The striking difference in effort and the advantage of the attacker regarding time is shown in Figure 8-9.

Now when we shade in the surface area of disadvantage, we get a stark representation of the imbalance involved, as shown in Figure 8-10.

Graphs for resources or expenditure would look much the same as the ones we have done with time, so I will not repeat them. These graphs represent a surface area of disadvantage that can be attacked by doing things to increase the defenders surface area, decrease the attackers surface area, or shorten the runway for the attacker to run out of cost benefit. All of this is typically only possible in a semi-bounded, finite conflict, where we hope hackers like criminal organizations essentially have a bottom line.
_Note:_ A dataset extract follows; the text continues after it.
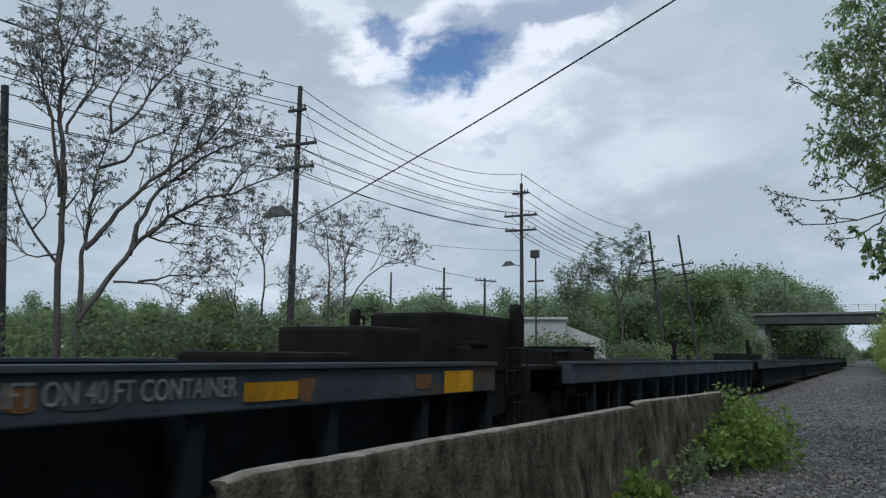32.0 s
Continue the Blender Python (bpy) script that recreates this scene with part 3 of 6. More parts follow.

The nation-state graph should show the relative hopelessness in altering the cost benefit equation because, to those organizations, there might not be a bottom line.

So how about the one area where defenders do have the advantage? Let’s take a look at graphs representing knowledge and access. Figure 8-11 shows how the defender starts by knowing about 100% of the network and having access to 100% of the machines and the attacker starts at zero, but how, over the course of a month, compromises those numbers change. Ultimately, the attacker has access to half the network and ransoms it to the defenders.

Figure 8-12 shows the shaded surface area advantage that the defender has in regard to knowledge and access. Attempts at continuously maintaining this advantage are our best chance in playing the infinite cybersecurity game for as long as possible.